When he’s not doing math to save the planet, you might find Aaron blogging. I was curious about why he blogged; since scientists are busy, there’s got to be a payoff! He started blogging as a way to think through ideas since learning (through teaching) that the best way to understand an idea is to explain it. Blogging is also a way to come up with and record ideas that might otherwise be lost to the margins of papers. In a way, it’s a ‘lab idea notebook’ on the internet! He reviews articles, making them more accessible by giving them additional context and using more natural language, in a way you can’t necessarily do in a journal article. Sometimes his posts have a bit of analysis, like this one on ESA presentations. Ultimately he likes to do a little bit of science in each post. You could say that’s the whole goal of the blog.

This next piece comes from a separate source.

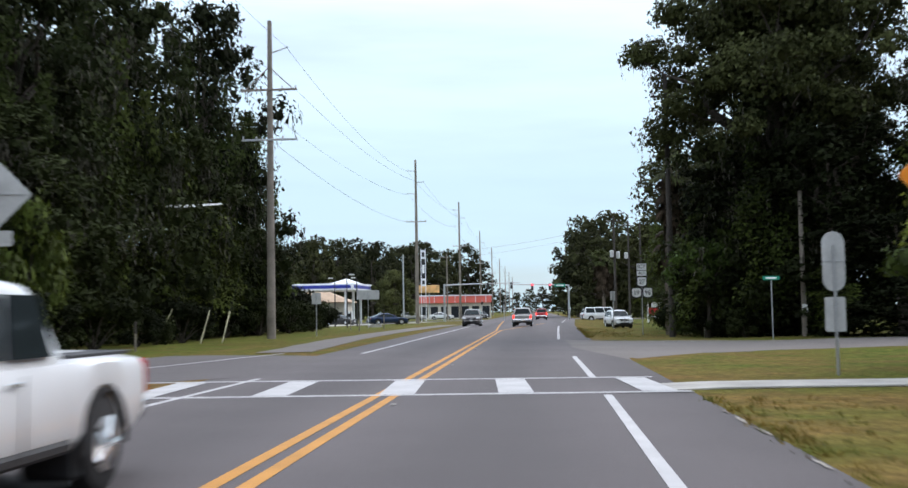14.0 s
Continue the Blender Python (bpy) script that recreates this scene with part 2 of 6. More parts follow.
CAR_GLASS = glass_material("tinted_car_glass", (0.018, 0.024, 0.026))
LAMP_ON = material("lit_headlamp", (0.8, 0.8, 0.78), 0.2, emit=((1.0, 0.95, 0.85), 1.1))
LAMP_OFF = material("clear_headlamp", (0.62, 0.64, 0.66), 0.12, grain=(10, 0.05), stain=(3, 0.05), clear=0.8)
TAIL_ON = material("lit_tail_lamp", (0.6, 0.02, 0.02), 0.25, emit=((1.0, 0.05, 0.03), 3.0))
TAIL_OFF = material("red_tail_lamp", (0.40, 0.015, 0.015), 0.2, clear=0.8)
SIGNAL_RED = material("lit_red_signal", (0.6, 0.02, 0.02), 0.3, emit=((1.0, 0.03, 0.04), 16.0))
BARK = material("oak_bark", (0.065, 0.052, 0.042), 0.95, grain=(14, 0.35), stain=(1.2, 0.25), bump=0.6)
PALE_BARK = material("pale_bark", (0.17, 0.15, 0.13), 0.95, grain=(14, 0.3), stain=(1.2, 0.25), bump=0.5)
PALM_BARK = material("palm_bark", (0.13, 0.105, 0.08), 0.95, grain=(18, 0.3), stain=(2, 0.25), bump=0.6)
LEAF = material("oak_leaves", (0.025, 0.028, 0.013), 0.7, grain=(0.5, 0.25), stain=(0.13, 0.3), per_island=0.5, per_object=0.2, translucent=0.10, tint=(0.040, 0.042, 0.016), gloss=0.05)
# Near-black copy of the vine leaves, with the woods' deep shade in its colour
SHADE_VINE = material("vine_leaves", (0.013, 0.0165, 0.007), 0.65, grain=(0.6, 0.35), stain=(0.16, 0.4), per_island=0.3, per_object=0.3, translucent=0.12, tint=(0.025, 0.031, 0.011), gloss=0.04)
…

I also wanted to know about the kind of feedback he gets from blogging. I know I’m thrilled whenever you all comment here, but his posts don’t provoke many responses. Even though I’ve been reading (and loving) his blog for months, I don’t think I’ve ever commented. But despite the lack of comments on his blog, he’s reaching a much larger audience than he ever expected. Aaron really loves teaching and plans to make it a big part of his career, but as a teacher, you’re limited to the students in your classes. So he was excited that the potential (and actual) audience for his blog is just so much larger.
Aaron does have a fair amount of experience teaching undergraduate students and hopes to one day teach and mentor at a small liberal arts college. I was amazed that he’s already thinking of how to translate his research interests into tractable projects for undergraduate students! He’s very interested in getting students into a graphical, quantitative mindset. I was happy to hear that he recognized that learning to interpret complex graphs – something scientists do without pause every day – isn’t easy and needs to be taught.
Now Aaron is doing important ecological work using very sophisticated modeling techniques, but he didn’t start college hoping to become an math-y ecologist. He was definitely still passionate about the environment back then, and he thought that environmental studies was the way to go. But his professors really emphasized scientific thinking and quantitative skills, and he came to really enjoy that way of approaching and interpreting the world. He wants to give his students that same vehicle of science for exploring the world someday.